After Home-Trashing Incident, Airbnb Builds an In-House Enforcer Team
The worst-case scenario for posting your home on Airbnb is for the place to get wrecked. It happened recently in Austin, where someone rented a whole home using the San Francisco-based online rental service and let the bathroom toilet overflow overnight. The guest was oblivious and didn’t notice the extensive damage until the next morning.
But when Airbnb looked into the matter, it turned out there was a reasonable explanation: The guest was hearing-impaired and could not hear the running water. The company compensated the host for the damage and repairs.
It’s these kinds of highly personal, often tricky, disputes to which Airbnb now devotes 50 investigative agents on its trust and safety team, which is led by former U.S. Army intelligence officer Phil Cardenas and former government investigator Anna Steel.
That kind of background is common on the team, although it is not Airbnb’s internal police force, Cardenas said. “We’re not hiring for security guards,” he said. “We’re people-people.”
Monitoring its rentals more rigorously has been a key area of improvement for Airbnb, to say the least.
The high-profile startup had a widely publicized horror story of a San Francisco host, known as EJ, who had her home badly vandalized in the summer of 2011 and blogged that she was inadequately supported by Airbnb. Despite the programs the company instituted since then, the incident still looms, and the idea of it remains a very real fear for many people.
In the “sharing economy” — represented by startups such as Airbnb, Uber and Lyft — maintaining customer trust is paramount because, at any given moment, they are all one bad incident away from users turning back to more traditional arrangements.

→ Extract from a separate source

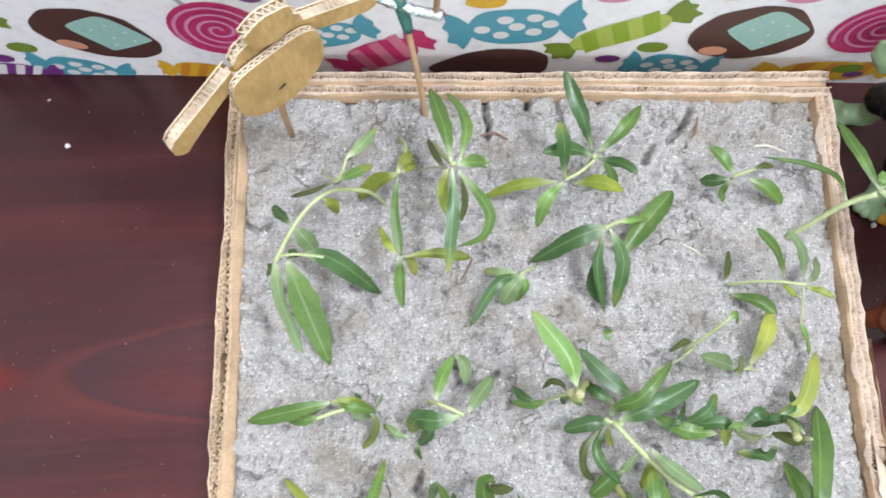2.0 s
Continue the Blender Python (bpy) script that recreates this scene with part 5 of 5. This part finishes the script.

The trust and safety team at Airbnb handles caseloads of user conflicts, doing everything from monitoring new reservations for trigger words like “Western Union” or personally calling every group of eight or more people who made a reservation in New Orleans during the Super Bowl this year to wish them a good time and remind them to respect their hosts.
Apparently, it worked — there were no damages reported.
Online peer-to-peer disputes are, of course, nothing new. Marketplaces like eBay have helped sort out conflicts between users for years.
But, as Monroe Labouisse — who manages Airbnb’s 300-person customer service organization, which includes the trust and safety unit — explained it, Airbnb is quite different, because it bridges the gap between online and offline.
People on eBay still use silly monikers — believe it or not, Labouisse’s actual personal eBay ID is !seymourcash!, dating back to 2002, when he worked there.
By contrast, people on Airbnb are staying in each other’s homes, so they really need to trust each other. The site has started requiring some users to submit both government photo IDs and online profiles, and plans to extend the program more broadly.
Two years later, the company doesn’t like to talk much about the EJ incident, but it’s clear that it had a lasting effect. Labouisse, Steel and Cardenas all joined after the summer of 2011. And, while sitting in on my interview with the trust and safety team, Airbnb’s head of communications, Kim Rubey — who arrived at the company in November 2011 — noted, “we all started in the wake of EJ.”
Since then, Airbnb set up a $1 million “Host Guarantee” program, where it agrees to cover damage resulting from a booking.
That gets abused occasionally — Steel noted that she has become familiar with Google Image Search returns for pictures of trashed houses. But she said that in 2012 only 400 out of three million Airbnb stays became Host Guarantee cases.
A human touch isn’t a cure-all, but it’s often better than a machine can do. In one recent case, fraud detection picked up the same guest staying with the same host for just one night a whole bunch of times. An agent investigation revealed that it was a simple case of a person with a recurring business trip who had found a place he really liked.
In general, Airbnb’s enforcers try to use a light touch. “In a dispute, both people are members of our community,” said Steel. In another case, a host was distraught after her guest drank a special commemorative Obama beer out of her fridge. While the damage was done, Airbnb tried to assuage the situation by buying her a membership to a beer-of-the-month club.
Sometimes a human approach brings false positives, too. Cardenas, the former army intelligence officer, was traveling with his eight-month-old son on a recent trip, and stayed at a place on Airbnb. When he made the reservation, though, the host started asking highly personal questions about the baby’s habits and preferences. Cardenas’s hackles were raised and he wondered if this was a safe situation.
But, as it turned out, the host had a young kid, too, and just wanted to be helpful and leave out baby equipment for Cardenas to use. So that case was solved before it was even opened.